I have a question about temperature effect.
Let me describe the problem: Assume that we have a box with atoms A and B. Atoms A are bonded to each other, while atoms B are free. And they are located in two sides of the box (They are NOT mixed). We group each type by its name.
Let’s give zero velocity to atoms B. Also give the velocity corresponding to 300 K to atoms A.
velocity A create 300 123456 rot yes mom yes dist uniform
velocity B create 0 123456 rot yes mom yes dist uniform
We run the simulation in an NPT ensemble for group A:
fix 2 A npt temp 300.0 300.0 10.0 x 0.0 0.0 100 y 0.0 0.0 100 z 0.0 0.0 100 couple none
(while the group B is freezed in the box and is “far” from group A to avoid unwanted interactions). IN the ouputs the temperature of the system is 300 and the pressure is zero, as expected. In the movie we see atoms B are still and not moving while atoms A are vibrating in their place, which is expected too.
Now we want to give the B atoms a velocity and let them move around and probably hit atoms A.
velocity B create 300 123456 rot yes mom yes dist uniform
fix 10 all nve
Again in the simulation movie everything looks fine, and we see atoms B moving in the box as expected and reaching A atoms.
However, when we look at the temperature output versus timesteps, we see temperature (and kinetic energy) have a sudden jump at the beginning of the NVE part. Also the total energy is not constant, while we are running in an NVE ensemble. So the questions are:
Why temperature of the system jumps to 6000K while both species are heated to 300K? This happens immediately after the B atoms are given the 300K velocities, and before they even start moving and reaching to A atoms.
Why the total energy is not constant while we run in an NVE ensemble?
I do appreciate your comments on this matter.
Are you measuring the temperature of all atoms or just A?
In your 2nd scenarios the B atoms are adding random energy to the A
atoms by interacting with them (and not being slowed down
themselves by the interaction). Hence it seems normal
to me that the temperature of the A atoms would increase.
I am measuring the temperature of all the atoms using “thermo_style custom temp”.
I agree with you that the temperature of A atoms should go up. However what happens is the temperature of the system abruptly jumps to ~6000 K before even the simulation starts the new part. The B atoms did not reach the A atoms yet. Is there anything that I do not consider when looking at the temperature?

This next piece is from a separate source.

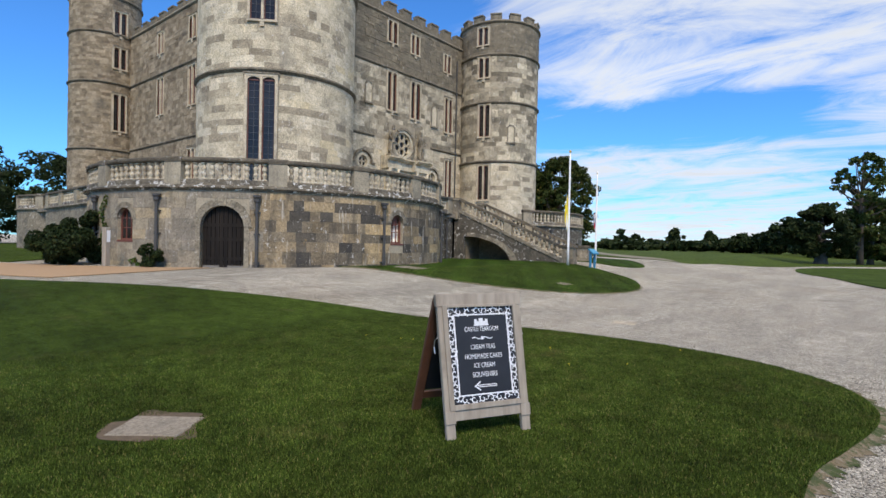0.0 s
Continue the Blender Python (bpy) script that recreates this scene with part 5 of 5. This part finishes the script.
def tree(x, y, tall, rad, low, seed, mat, label, count=60, per=90, leaf=0.16, trunk=0.35, bulge=0.75, clump=0.22, group="", skew=(0, 0), limbs=9):
    z = ground_z(x, y)
    t = empty("tree", label, "tree", (x, y, z - 0.02), group)
    rng = random.Random(seed)
    cl = crown_clumps(seed, 0, 0, low, tall, rad, count, bulge, clump, skew=skew)
    g = Geo()
    g.tube([(0, 0, -0.1), (0.03, 0, low * 0.4), (0.05 + skew[0] * 0.3, skew[1] * 0.3, low + (tall - low) * 0.35), (skew[0] * 0.8, skew[1] * 0.8, low + (tall - low) * 0.85)], (trunk * 1.25, trunk, trunk * 0.65, trunk * 0.12), 9)
    for c in rng.sample(cl, min(limbs, len(cl))):
        s = Vector((skew[0] * 0.2, skew[1] * 0.2, min(c[2] * 0.8, low + (tall - low) * rng.uniform(0.05, 0.5))))
        e = Vector(c[:3])
        g.tube([s, s.lerp(e, 0.5) + Vector((0, 0, -0.06 * (e - s).length)), e], (trunk * 0.4, trunk * 0.24, 0.03), 6)
    put_mesh("trunk", g.done("x", BARK, smooth=True).data, t)
    bpy.data.objects.remove(bpy.data.objects["x"])
    v, f = leaves(seed, cl, per, leaf)
    put_mesh("crown", fast_mesh("crown", v, f, mat), t)
    return t


# trees beyond the far bastion
tree(-24.7, 48.2, 9.6, 3.5, 0.5, 3, LEAF, "broad dark green tree standing beyond the far bastion", 260, 150, 0.125, 0.4, 0.8, 0.15)
tree(-29.0, 47.2, 9.7, 4.1, 0.3, 4, LEAF, "leafy tree close behind the far tower", 230, 140, 0.125, 0.35, 0.8, 0.16)
tree(-31.0, 53.5, 9.2, 4.0, 0.5, 5, LEAF, "leafy tree behind the castle corner", 170, 130, 0.14, 0.35, 0.8, 0.17)
# park trees
tree(-5.8, 83.4, 7.6, 3.5, 1.3, 8, LEAF_DARK, "wide dark evergreen oak in the park", 220, 120, 0.18, 0.75, 0.7, 0.16)
tree(-1.9, 87.2, 14.6, 3.3, 6.2, 9, LEAF_TALL, "tall open-crowned tree above the wood", 95, 60, 0.2, 0.33, 0.62, 0.15, limbs=34)
tree(-0.9, 89.8, 8.6, 3.4, 1.2, 10, LEAF, "rounded tree under the tall one", 200, 100, 0.2, 0.4, 0.8, 0.17)


def wood(label, spots, seed, mat, leaf, per=40):
    """Far woodland: many crowns as one piece of stuff."""
    vs, fs, n = [], [], 0
    g = Geo()
    rng = random.Random(seed)
    for x, y, tall, rad in spots:
        z = ground_z(x, y)
        cl = [(a, b, c + z, d, e, f) for a, b, c, d, e, f in crown_clumps(rng.randint(0, 999), x, y, 0.8, tall, rad, 26, 0.8, 0.3)]
        v, f = leaves(rng.randint(0, 9999), cl, per, leaf)
        vs.append(v); fs.append(f + n); n += len(v)
    ob = put_mesh("wood", fast_mesh("wood", np.concatenate(vs), np.concatenate(fs), mat))
    return tagged(ob, label, "woodland", "", "stuff")


rw = random.Random(2)
wood("dark mixed wood along the park's edge", [(1.5 + 3.4 * i + rw.uniform(-1, 1), 98 + rw.uniform(-4, 6), rw.uniform(6.4, 7.8), rw.uniform(3, 4)) for i in range(14)] + [(3 + 2.8 * i, 103 + rw.uniform(-2, 3), rw.uniform(6.8, 8.4), 3.4) for i in range(14)] + [(1 + 3.6 * i, 90 + rw.uniform(-2, 2), rw.uniform(3.4, 5), 2.8) for i in range(10)], 3, LEAF_DARK, 0.34)
wood("dark wood behind the park oak", [(-10 - 2.9 * i + rw.uniform(-1, 1), 120 + 5 * i + rw.uniform(-3, 3), rw.uniform(6.2, 8.0) * (1 - 0.085 * i), rw.uniform(3.0, 4.0)) for i in range(8)], 5, LEAF_DARK, 0.5)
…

By the way I am using reax/c potential.
fix 2 A npt temp 300.0 300.0 10.0 x 0.0 0.0 100 y 0.0 0.0 100 z 0.0 0.0
100 couple none
(while the group B is freezed in the box and is "far" from group A to avoid
unwanted interactions). IN the ouputs the temperature of the system is 300
and the pressure is zero, as expected. In the movie we see atoms B are still
and not moving while atoms A are vibrating in their place, which is expected
What is the fix applied to the group of B atoms? Is it because no fix
is applied to B so that they were still?
It seems your group of B atoms is a gas phase; make sure there is no
overlapping B atoms. Temperature shooting up at the beginning of a
run implies such possibility.
You are right, no fix was applied to B atoms. The B atoms are in
gaseous state, and I was afraid if I apply NPT with p = 0 to them the
box expands too much.
About overlapping of B atoms, it makes much sense. Actually I tried
systems with different number of B atoms. For more B atoms, the
temperature shoots up higher. So I believe it has a relationship with
the number of B atoms, and the overlapping issue could be the reason.
I check it and will let you know by mid next week that how it works.
To prepare such sample, it is best to carry out the process in separate steps.
1) Equilibrate a system containing only bulk A with NPT,
2) Create surfaces to A from 1), equilibrate with NPT,
3) Equilibrate a system containing only gas B with NVE/NVT, and
4) Combine A and B, run with NVT.
I believe your focus is the interaction, or chemical reaction, between
A surface and B atoms, so you really don't need to run step 4) with
That sounds to be a robust approach. Thanks so much Ray!